-- REQUIREMENTS --
Omit any picture, and return the remaining data exactly as written.
--------------------
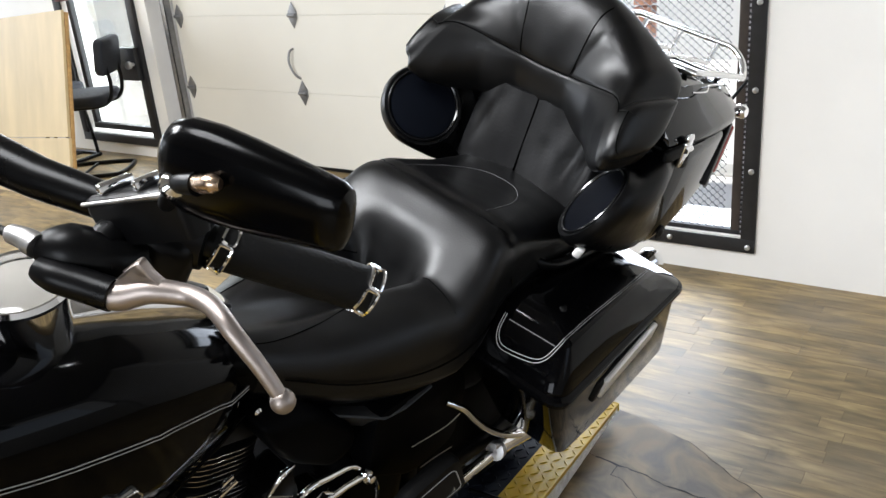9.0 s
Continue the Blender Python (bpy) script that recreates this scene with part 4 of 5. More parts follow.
def badge():
    """Winged tank badge: chrome rim round a dark field with two rows of raised bars under an amber arch."""
    place = Matrix(((0, 0, 1, tank_side(-0.89, 0.88) - 0.001), (1, 0, 0, -0.891), (0, 1, 0, 0.882), (0, 0, 0, 1))) @ pose(0, 0, 0, 9, 0, -1.5)
    outer = round_poly([(-0.058, -0.024), (-0.02, -0.026), (0.03, -0.024), (0.055, -0.008), (0.06, 0.012), (0.05, 0.026), (0.03, 0.022), (0.016, 0.033), (-0.016, 0.033), (-0.03, 0.021), (-0.055, 0.023), (-0.067, 0.002)], 0.006, 3)
    b = part("tank_badge", moved(ring_loft([[(x, y, z) for x, y in inset(outer, d)] for d, z in ((0, -0.004), (0, 0.004), (0.0015, 0.0052))]), place), CHROME, bike, "chrome tank badge with raised bars")
    part("badge_field", moved(ring_loft([[(x, y, z) for x, y in inset(outer, 0.0032)] for z in (0.004, 0.0056)]), place), SATIN, b)
    part("badge_rim", moved(tube([(x, y, 0.0055) for x, y in inset(outer, 0.001)], 0.0016, 6, 1, True), place), CHROME, b)
    part("badge_arch", moved(prism(round_poly([(-0.022, 0.02), (0.022, 0.02), (0.013, 0.0285), (-0.013, 0.0285)], 0.003, 3), 0.003, "z", 0.0065), place), ORANGE, b, "faded amber arch")
    for y, n, x0, x1 in ((0.0085, 6, -0.044, 0.042), (-0.0115, 8, -0.05, 0.046)):
        w = (x1 - x0) / n
        for k in range(n):
            x = x0 + (k + 0.5) * w
            part("badge_bar", moved(block((w * (0.74 if k % 3 else 0.6), 0.0145 if k % 2 else 0.0125, 0.003), (x, y + (0.001 if k % 2 else 0.0), 0.0066), 0.0008), place @ pose(0, 0, 0, 0, 0, -2)), SILVER, b)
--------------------
-- ANSWER --
9.0 s
Continue the Blender Python (bpy) script that recreates this scene with part 4 of 5. More parts follow.
def badge():
    """Winged tank badge: chrome rim round a dark field with two rows of raised bars under an amber arch."""
    place = Matrix(((0, 0, 1, tank_side(-0.89, 0.88) - 0.001), (1, 0, 0, -0.891), (0, 1, 0, 0.882), (0, 0, 0, 1))) @ pose(0, 0, 0, 9, 0, -1.5)
    outer = round_poly([(-0.058, -0.024), (-0.02, -0.026), (0.03, -0.024), (0.055, -0.008), (0.06, 0.012), (0.05, 0.026), (0.03, 0.022), (0.016, 0.033), (-0.016, 0.033), (-0.03, 0.021), (-0.055, 0.023), (-0.067, 0.002)], 0.006, 3)
    b = part("tank_badge", moved(ring_loft([[(x, y, z) for x, y in inset(outer, d)] for d, z in ((0, -0.004), (0, 0.004), (0.0015, 0.0052))]), place), CHROME, bike, "chrome tank badge with raised bars")
    part("badge_field", moved(ring_loft([[(x, y, z) for x, y in inset(outer, 0.0032)] for z in (0.004, 0.0056)]), place), SATIN, b)
    part("badge_rim", moved(tube([(x, y, 0.0055) for x, y in inset(outer, 0.001)], 0.0016, 6, 1, True), place), CHROME, b)
    part("badge_arch", moved(prism(round_poly([(-0.022, 0.02), (0.022, 0.02), (0.013, 0.0285), (-0.013, 0.0285)], 0.003, 3), 0.003, "z", 0.0065), place), ORANGE, b, "faded amber arch")
    for y, n, x0, x1 in ((0.0085, 6, -0.044, 0.042), (-0.0115, 8, -0.05, 0.046)):
        w = (x1 - x0) / n
        for k in range(n):
            x = x0 + (k + 0.5) * w
            part("badge_bar", moved(block((w * (0.74 if k % 3 else 0.6), 0.0145 if k % 2 else 0.0125, 0.003), (x, y + (0.001 if k % 2 else 0.0), 0.0066), 0.0008), place @ pose(0, 0, 0, 0, 0, -2)), SILVER, b)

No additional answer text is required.